Vishnu Lutchmeenaraidoo devient une espèce de sous-ministre à qui on confie quelques dossiers africains ou indianocéaniques, alors que tout le travail diplomatique important relève du Bureau du Premier Ministre et de ses conseillers qui siègent aussi dans la fameuse cuisine, où beaucoup de décisions gouvernementales sont prises, comme le limogeage du CEO d’Air Mauritius. Face à cette situation inédite dans les milieux diplomatiques, on surnomme Vishnu Lutchmeenaraidoo le ministre des affaires étranges. Même quand Roshi Bhadain, qui n’a pas réussi à se faire nommer ministre des Finances, démissionne du gouvernement, Vishnu Lutchmeenaraidoo continue à être traité comme un sous-ministre qui se mure dans un silence médiatique et sourit à chaque fois qu’on le questionne sur son statut. On s’était habitué à ce ministre des Affaires étrangères qui n’a rien à dire sur le Brexit et toutes les crises internationales qui agitent la planète. On avait fini par croire que Vishnu Lutchmeenaraidoo avait accepté que son karma était d’être un ministre avec titre, mais sans les pouvoirs et les dossiers qui y sont attachés, jusqu’à la semaine dernière. Profitant de la visite du nouveau président de la république malgache, le ministre jusqu’alors muet prend la parole. Il déclare que si le gouvernement se félicite d’un taux de croissance de 3%, lui, ancien ministre des Finances, a honte de ce taux. Stupeur dans le milieu du gouvernement et surtout dans Lakwizinn, puisque Vishnu Lutchmeenaraidoo a osé commettre un crime de lèse-majesté : critiquer le ministre des Finances, qui est aussi le Premier ministre. Un supposé sniper est désigné pour aller rebattre le caquet du ministre des Affaires étrangères : le député Zouberr Joomaye. Avec l’autorité d’un ambassadeur mandaté, il décrète que le ministre des Affaires étrangères aura à prendre ses responsabilités par rapport à sa déclaration sur le taux de croissance. Vishnu Lutchmeenaraidoo l’a pris au mot en démissionnant du Cabinet et de l’Assemblée législative jeudi dernier.

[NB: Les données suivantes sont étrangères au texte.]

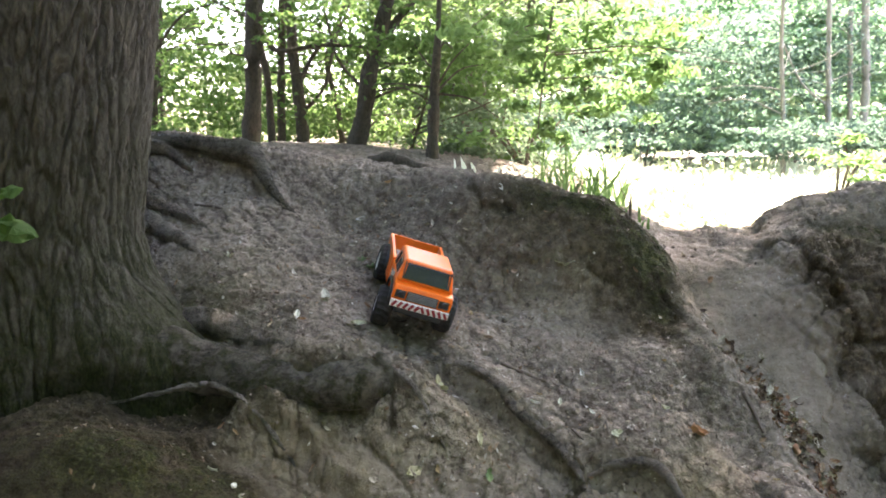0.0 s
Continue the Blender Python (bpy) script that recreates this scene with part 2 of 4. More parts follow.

On peut comprendre qu’un vieux routier de la politique comme Vishnu Lutchmeenaraidoo n’ait pas accepté de se faire faire la leçon par un député dont le seul titre de gloire a été de quitter le MMM pour rejoindre le MSM en devenant un transfuge politique. C’est sans doute la goutte d’eau qui a fait déborder le vase déjà rempli des humiliations subies et qui explique la phrase prononcée par l’ex-ministre des Affaires étrangères en quittant définitivement son ancien bureau jeudi soir : « Enough is enough ! » On peut dire pas mal de choses de Vishnu Lutchmeenaraidoo — et d’ailleurs depuis vendredi on peut lire beaucoup de choses négatives sur lui sur les réseaux sociaux. Mais il faut reconnaître qu’en démissionnant du gouvernement et du Parlement, en forçant le MSM à envisager ce qu’il redoute le plus, une élection partielle, il a retrouvé un peu de son panache d’autrefois.